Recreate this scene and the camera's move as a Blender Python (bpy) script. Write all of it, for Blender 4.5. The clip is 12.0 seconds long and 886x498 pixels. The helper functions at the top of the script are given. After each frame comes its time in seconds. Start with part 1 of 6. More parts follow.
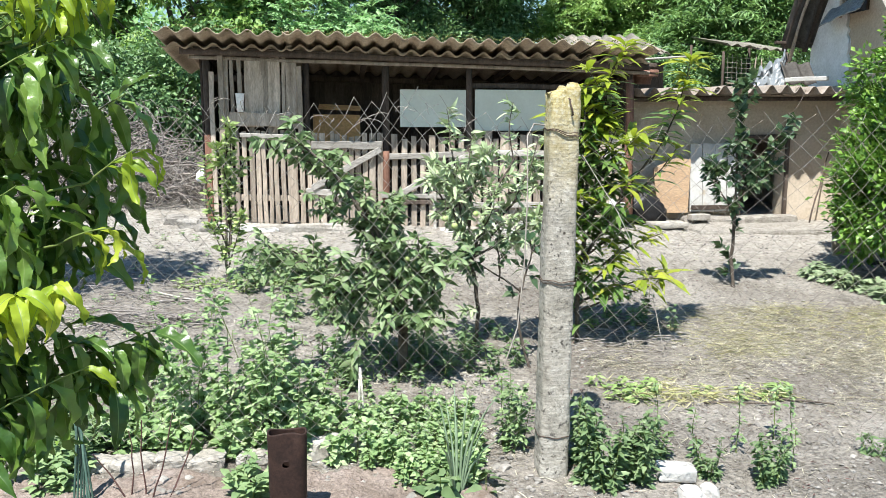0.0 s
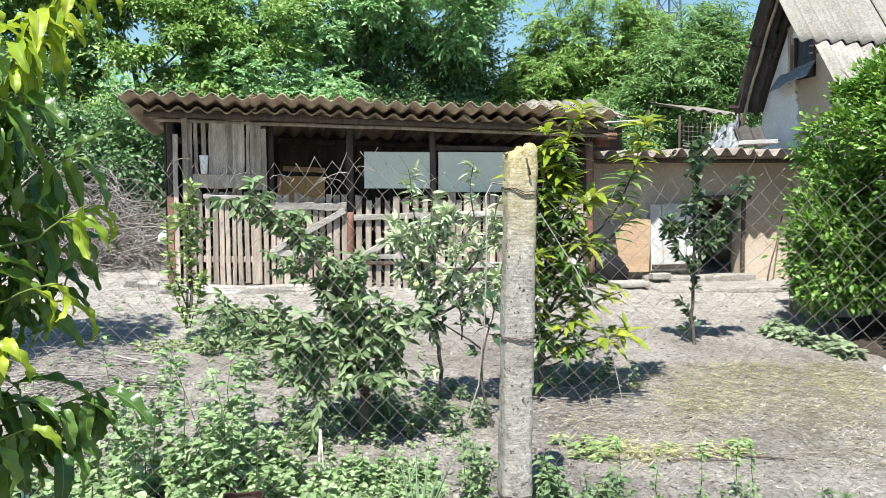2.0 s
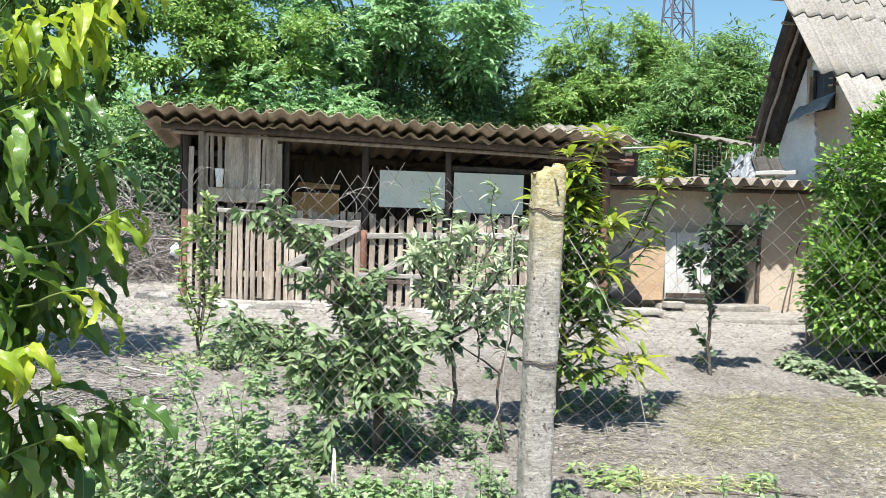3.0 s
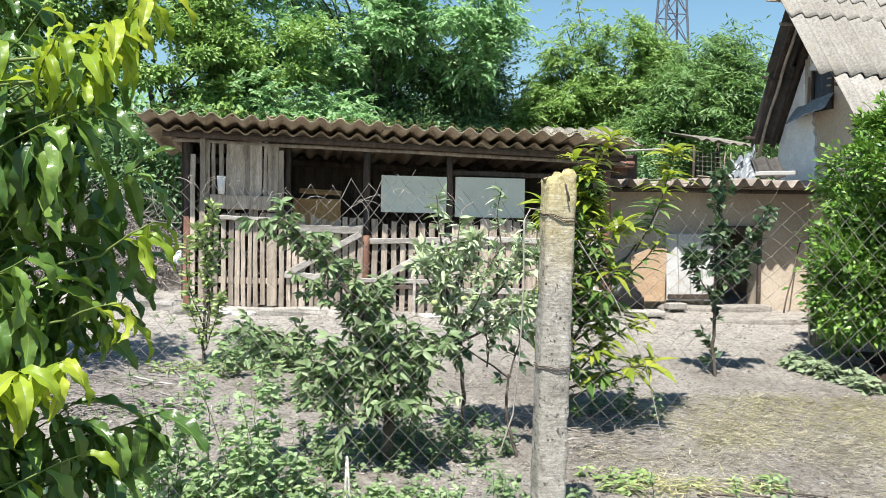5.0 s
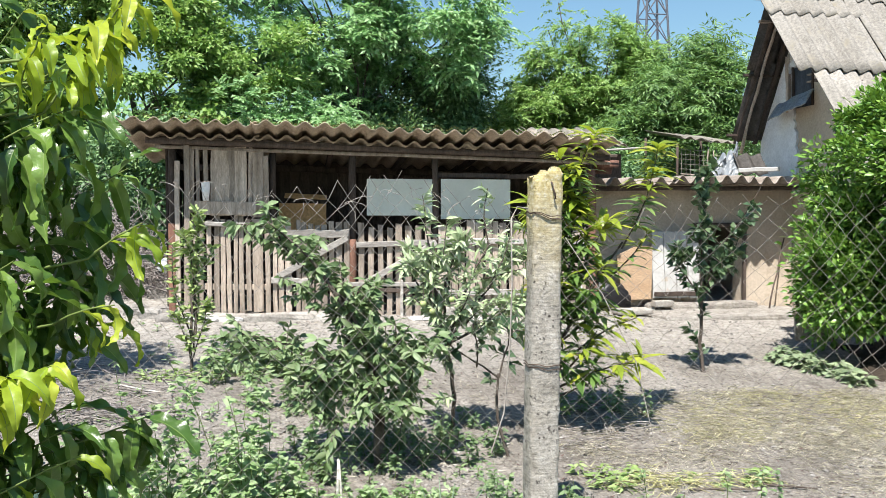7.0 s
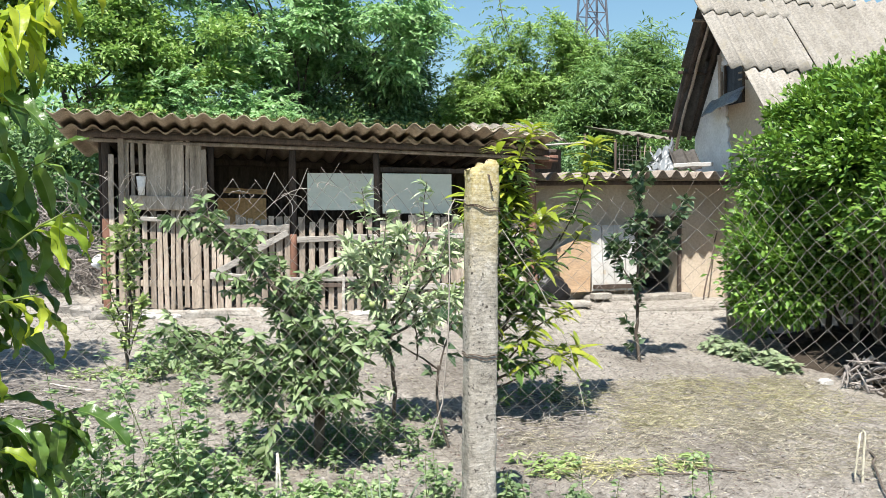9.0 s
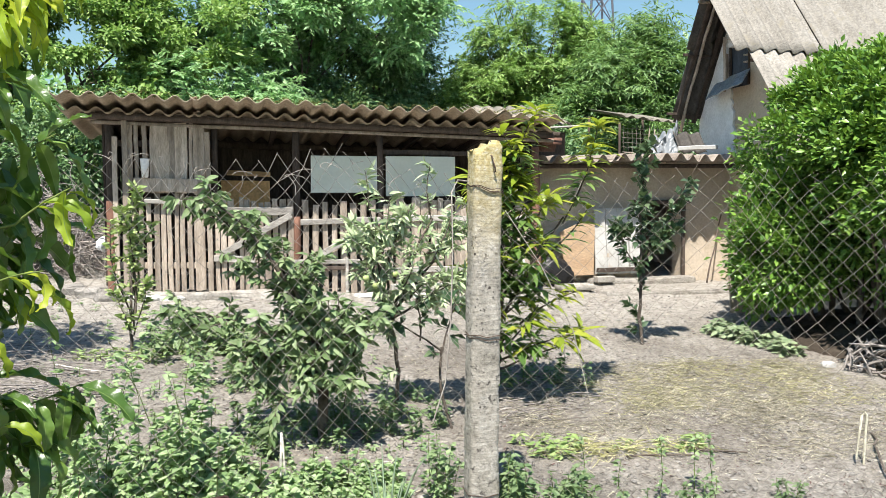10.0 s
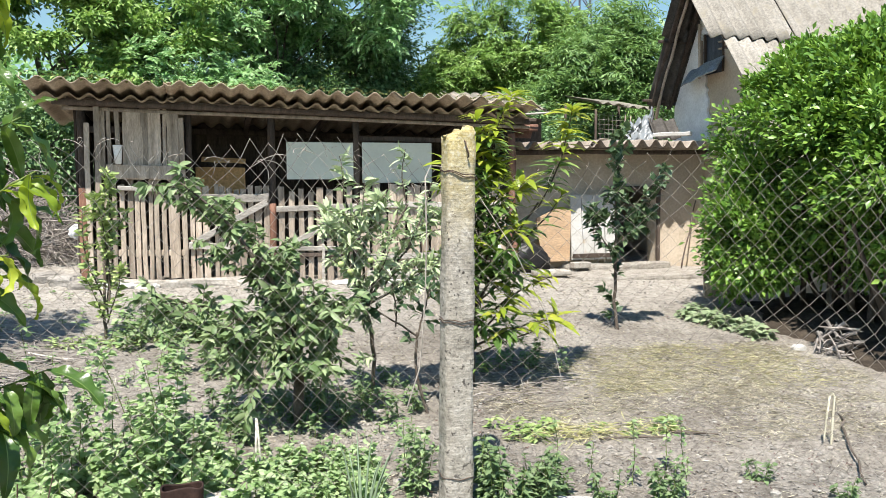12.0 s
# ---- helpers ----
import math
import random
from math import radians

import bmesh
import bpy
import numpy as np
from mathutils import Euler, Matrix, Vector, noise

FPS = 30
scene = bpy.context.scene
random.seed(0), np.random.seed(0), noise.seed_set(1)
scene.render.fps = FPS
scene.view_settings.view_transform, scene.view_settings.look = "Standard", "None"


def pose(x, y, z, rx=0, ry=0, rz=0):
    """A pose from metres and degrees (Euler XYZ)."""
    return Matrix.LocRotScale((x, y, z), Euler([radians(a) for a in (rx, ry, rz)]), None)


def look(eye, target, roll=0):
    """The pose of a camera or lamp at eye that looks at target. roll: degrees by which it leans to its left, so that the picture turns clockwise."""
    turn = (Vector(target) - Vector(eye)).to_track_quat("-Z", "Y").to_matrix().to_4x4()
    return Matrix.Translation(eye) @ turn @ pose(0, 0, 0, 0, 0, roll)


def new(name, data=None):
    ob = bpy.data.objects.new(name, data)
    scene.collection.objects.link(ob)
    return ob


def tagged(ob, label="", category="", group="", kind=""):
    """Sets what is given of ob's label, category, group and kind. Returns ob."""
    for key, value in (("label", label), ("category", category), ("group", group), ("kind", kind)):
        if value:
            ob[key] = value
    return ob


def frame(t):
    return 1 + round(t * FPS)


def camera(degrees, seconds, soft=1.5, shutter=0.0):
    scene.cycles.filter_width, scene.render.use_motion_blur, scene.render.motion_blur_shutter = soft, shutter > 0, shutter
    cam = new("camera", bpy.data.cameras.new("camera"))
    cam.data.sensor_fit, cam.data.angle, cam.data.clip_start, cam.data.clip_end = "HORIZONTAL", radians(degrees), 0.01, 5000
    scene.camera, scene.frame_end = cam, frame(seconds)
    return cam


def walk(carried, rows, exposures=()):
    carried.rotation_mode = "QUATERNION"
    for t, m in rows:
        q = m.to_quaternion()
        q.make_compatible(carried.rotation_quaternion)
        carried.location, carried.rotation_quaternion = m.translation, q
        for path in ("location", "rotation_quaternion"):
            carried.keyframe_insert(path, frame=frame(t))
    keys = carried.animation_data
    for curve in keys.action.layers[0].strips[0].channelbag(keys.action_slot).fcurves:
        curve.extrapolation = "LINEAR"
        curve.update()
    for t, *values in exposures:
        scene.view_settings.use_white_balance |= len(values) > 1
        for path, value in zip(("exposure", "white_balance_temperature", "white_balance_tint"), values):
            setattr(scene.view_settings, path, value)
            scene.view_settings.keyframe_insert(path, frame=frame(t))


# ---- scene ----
═══
* **Short task**: From start to finish, output the listing exactly, but omit its pictures.

* **Response for this exercise**:
Recreate this scene and the camera's move as a Blender Python (bpy) script. Write all of it, for Blender 4.5. The clip is 12.0 seconds long and 886x498 pixels. The helper functions at the top of the script are given. After each frame comes its time in seconds. Start with part 1 of 6. More parts follow.
0.0 s
2.0 s
3.0 s
5.0 s
7.0 s
9.0 s
10.0 s
12.0 s
# ---- helpers ----
import math
import random
from math import radians

import bmesh
import bpy
import numpy as np
from mathutils import Euler, Matrix, Vector, noise

FPS = 30
scene = bpy.context.scene
random.seed(0), np.random.seed(0), noise.seed_set(1)
scene.render.fps = FPS
scene.view_settings.view_transform, scene.view_settings.look = "Standard", "None"


def pose(x, y, z, rx=0, ry=0, rz=0):
    """A pose from metres and degrees (Euler XYZ)."""
    return Matrix.LocRotScale((x, y, z), Euler([radians(a) for a in (rx, ry, rz)]), None)


def look(eye, target, roll=0):
    """The pose of a camera or lamp at eye that looks at target. roll: degrees by which it leans to its left, so that the picture turns clockwise."""
    turn = (Vector(target) - Vector(eye)).to_track_quat("-Z", "Y").to_matrix().to_4x4()
    return Matrix.Translation(eye) @ turn @ pose(0, 0, 0, 0, 0, roll)


def new(name, data=None):
    ob = bpy.data.objects.new(name, data)
    scene.collection.objects.link(ob)
    return ob


def tagged(ob, label="", category="", group="", kind=""):
    """Sets what is given of ob's label, category, group and kind. Returns ob."""
    for key, value in (("label", label), ("category", category), ("group", group), ("kind", kind)):
        if value:
            ob[key] = value
    return ob


def frame(t):
    return 1 + round(t * FPS)


def camera(degrees, seconds, soft=1.5, shutter=0.0):
    scene.cycles.filter_width, scene.render.use_motion_blur, scene.render.motion_blur_shutter = soft, shutter > 0, shutter
    cam = new("camera", bpy.data.cameras.new("camera"))
    cam.data.sensor_fit, cam.data.angle, cam.data.clip_start, cam.data.clip_end = "HORIZONTAL", radians(degrees), 0.01, 5000
    scene.camera, scene.frame_end = cam, frame(seconds)
    return cam


def walk(carried, rows, exposures=()):
    carried.rotation_mode = "QUATERNION"
    for t, m in rows:
        q = m.to_quaternion()
        q.make_compatible(carried.rotation_quaternion)
        carried.location, carried.rotation_quaternion = m.translation, q
        for path in ("location", "rotation_quaternion"):
            carried.keyframe_insert(path, frame=frame(t))
    keys = carried.animation_data
    for curve in keys.action.layers[0].strips[0].channelbag(keys.action_slot).fcurves:
        curve.extrapolation = "LINEAR"
        curve.update()
    for t, *values in exposures:
        scene.view_settings.use_white_balance |= len(values) > 1
        for path, value in zip(("exposure", "white_balance_temperature", "white_balance_tint"), values):
            setattr(scene.view_settings, path, value)
            scene.view_settings.keyframe_insert(path, frame=frame(t))


# ---- scene ----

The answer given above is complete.